Phoebe’s work adorns many churches and other buildings in Edinburgh, and she is known to be one of the leading Scottish artists of her day. I particularly love her tapestries that hang in the Art Gallery on Princes Street. She made her name internationally after painting the ceiling of the Catholic Apostolic Church in Broughton Street which has been called ‘Edinburgh’s Sistine Chapel’.
Anyway, it is the ‘Progress of the Soul’ that captivated me.
The human soul is represented by an ideal young man dressed in an animal skin, in harmony with the rich pattern of the luxuriant natural world around him. She was inspired by the earlier work of John Donne. Now that man had a mighty problem of separating the soul from the body. He saw the body and soul more as equals, inter-dependent on one another and both reluctant to leave the other. Throughout his poetry and prose, Donne wrestles with defining the relationship between body and soul, but it was not until he became part of the clergy in 1615 that he ‘officially endorsed the view that the soul separated from the body at death’.

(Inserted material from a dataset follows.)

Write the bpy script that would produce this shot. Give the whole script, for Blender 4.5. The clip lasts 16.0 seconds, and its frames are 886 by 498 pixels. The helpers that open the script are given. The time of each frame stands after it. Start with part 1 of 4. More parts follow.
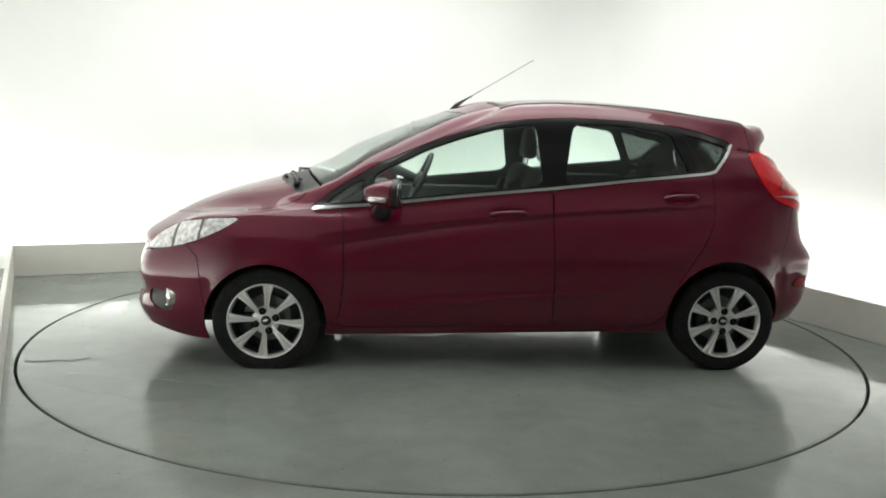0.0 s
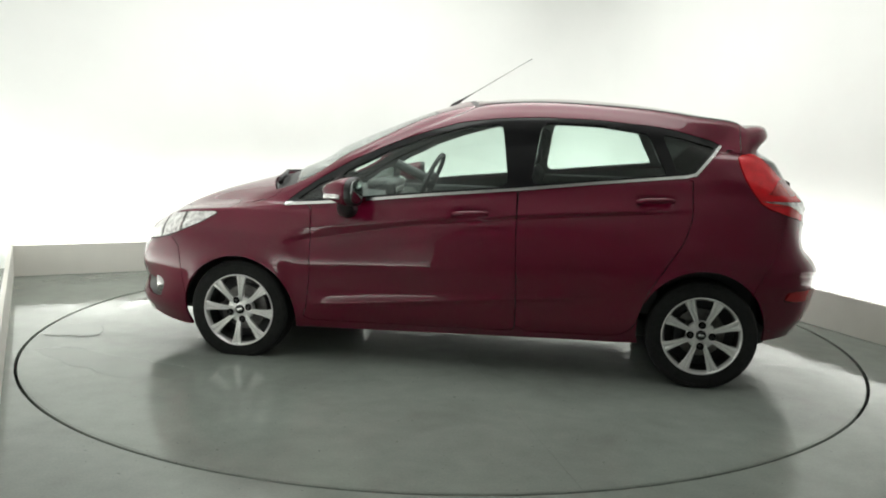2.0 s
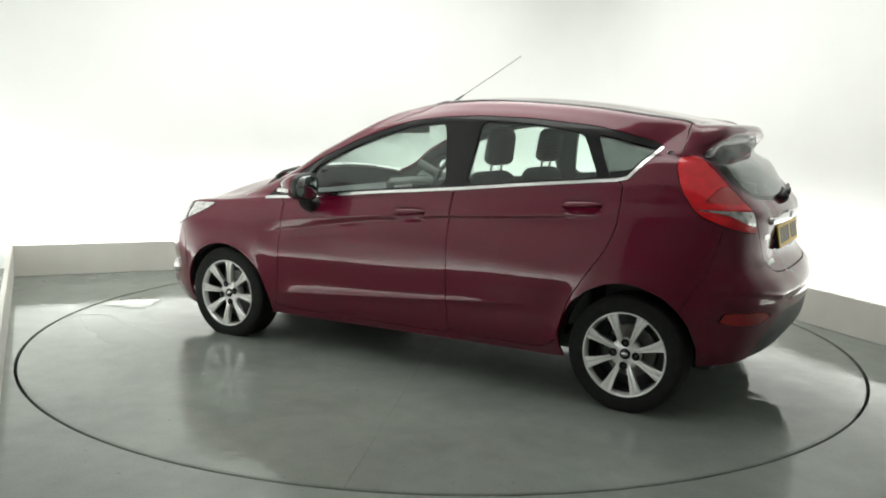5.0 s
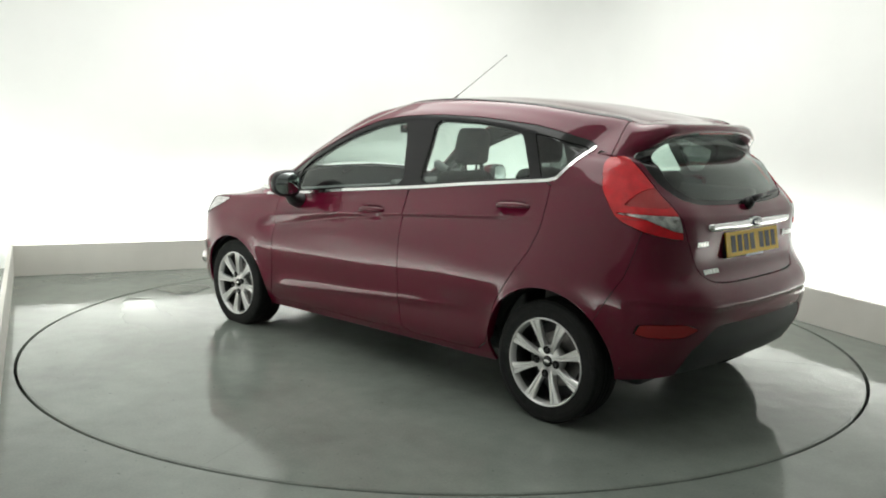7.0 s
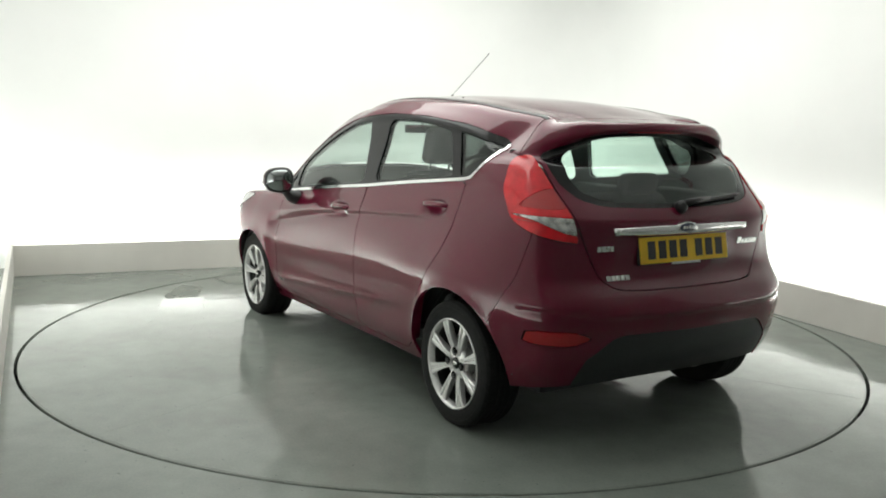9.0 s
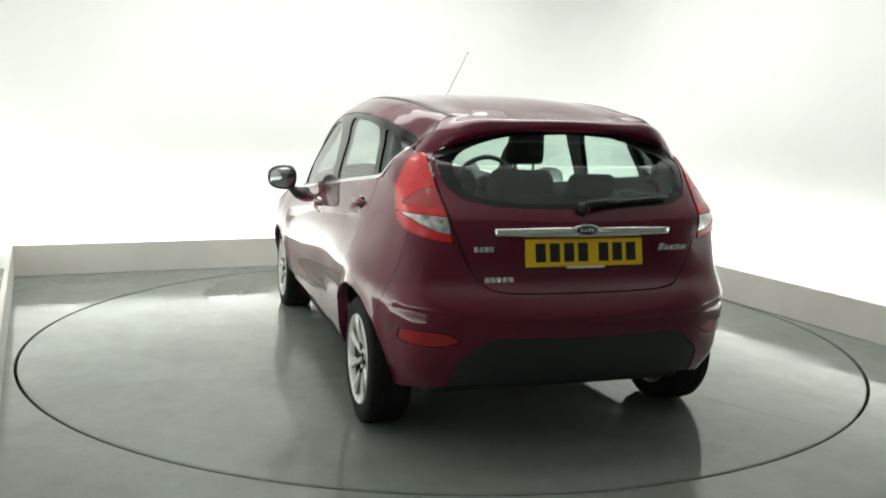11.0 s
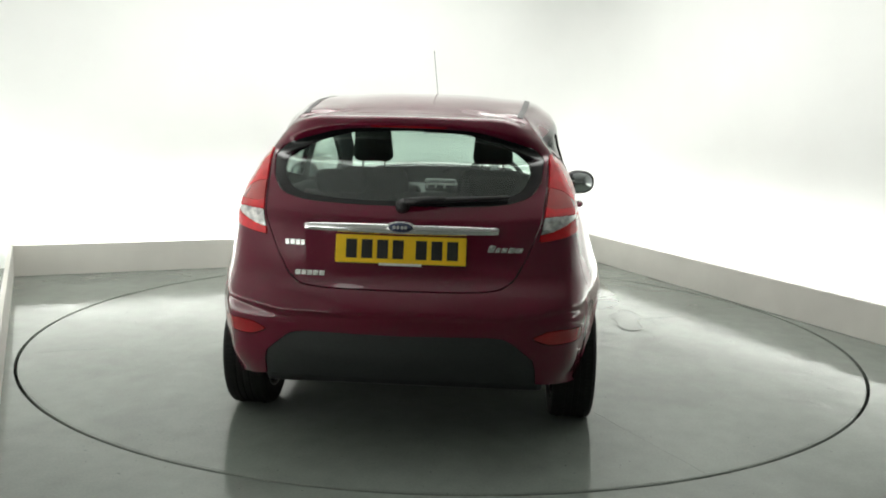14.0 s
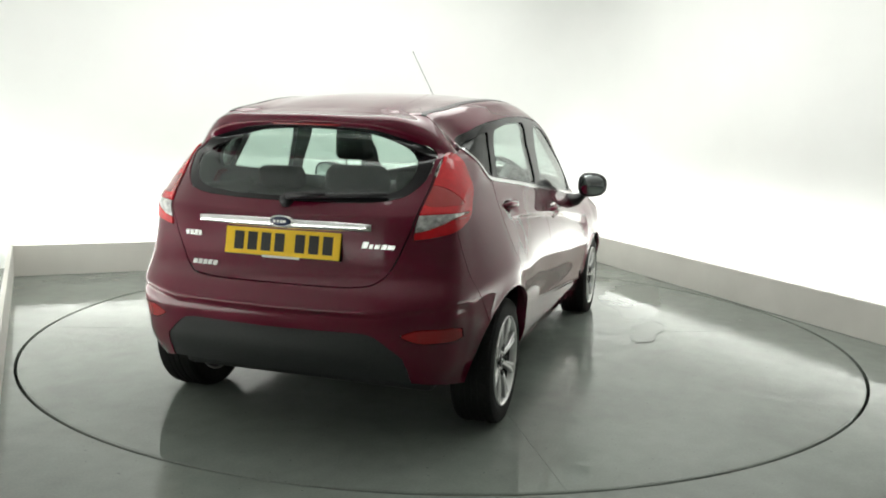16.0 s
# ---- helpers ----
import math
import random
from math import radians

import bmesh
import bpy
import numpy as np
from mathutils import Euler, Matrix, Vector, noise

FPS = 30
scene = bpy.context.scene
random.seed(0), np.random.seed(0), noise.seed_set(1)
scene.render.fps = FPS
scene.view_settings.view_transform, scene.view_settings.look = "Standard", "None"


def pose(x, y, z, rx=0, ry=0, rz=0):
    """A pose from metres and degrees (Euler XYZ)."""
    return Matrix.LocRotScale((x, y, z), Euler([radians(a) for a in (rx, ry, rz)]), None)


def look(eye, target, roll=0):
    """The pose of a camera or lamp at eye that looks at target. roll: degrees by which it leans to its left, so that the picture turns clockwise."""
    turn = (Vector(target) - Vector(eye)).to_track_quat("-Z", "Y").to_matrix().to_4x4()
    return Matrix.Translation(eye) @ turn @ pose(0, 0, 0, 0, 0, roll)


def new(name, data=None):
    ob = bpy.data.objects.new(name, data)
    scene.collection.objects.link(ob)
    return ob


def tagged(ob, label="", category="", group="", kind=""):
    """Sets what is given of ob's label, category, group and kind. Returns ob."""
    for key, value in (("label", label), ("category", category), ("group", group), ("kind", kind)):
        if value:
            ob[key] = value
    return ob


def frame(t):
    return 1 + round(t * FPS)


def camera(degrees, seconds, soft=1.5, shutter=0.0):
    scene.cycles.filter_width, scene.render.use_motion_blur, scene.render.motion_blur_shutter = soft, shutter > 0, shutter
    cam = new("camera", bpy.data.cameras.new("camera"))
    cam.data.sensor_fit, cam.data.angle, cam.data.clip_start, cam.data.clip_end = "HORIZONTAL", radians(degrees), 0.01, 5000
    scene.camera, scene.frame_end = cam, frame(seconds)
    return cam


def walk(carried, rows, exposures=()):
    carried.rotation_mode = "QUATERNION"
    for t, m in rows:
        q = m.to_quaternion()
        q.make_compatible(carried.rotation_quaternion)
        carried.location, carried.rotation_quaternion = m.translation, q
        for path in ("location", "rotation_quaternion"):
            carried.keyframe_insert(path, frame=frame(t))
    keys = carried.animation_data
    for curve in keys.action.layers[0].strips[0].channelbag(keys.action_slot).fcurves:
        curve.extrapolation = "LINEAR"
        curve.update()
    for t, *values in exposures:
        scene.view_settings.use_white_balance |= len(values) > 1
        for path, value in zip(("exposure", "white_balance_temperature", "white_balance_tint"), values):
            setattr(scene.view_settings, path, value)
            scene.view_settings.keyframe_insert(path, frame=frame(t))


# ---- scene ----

His poem ‘Of the Progress of the Soul’ (that later inspired Phoebe) discusses a man who has been beheaded.
By force of that force which before, it wonne, Or as sometimes in a beheaded man, Though at those two Red seas, which freely ran, One from the Trunke, another from the Head, His soule be saild, to her eternall bed, His eies will twinckle, and his tongue will roll, As though he beckned, and cal’d backe his Soul, He graspes his hands, and he puls up his feet, And seemes to reach, and to step forth to meet His soule […]
Donne’s beheaded man is reluctant to part with his soul. In the next few lines of the poem, he compares this wrenching of soul from body both with the jolting sounds of the crack of ice and of a string breaking on a lute.
Right, I got off on a tangent there… but Phoebe’s tapestries are really worth seeing, her work is beautiful, full of luscious colour and texture. She has left a wonderful collection of treasures to see and admire. She led a well-documented life, for she was no shrinking violet. I do hope she and her soul are at peace and I hope John Donne is too, for he spent his life wrestling with the impossible, trying to make sense of things we cannot know. To keep to the theme of today, I found it significant that Phoebe designed her own gravestone, and Donne wrote his own elegy.
All this soul-searching came from stabbing my finger! Life, death, heirlooms and shrouds. Oh dearie me, I shall end with Shakespeare…
What is love? ‘Tis not hereafter, Present mirth hath present laughter. What’s to come is still unsure. In delay there lies no plenty, Then come kiss me, sweet and twenty. Youth’s a stuff will not endure.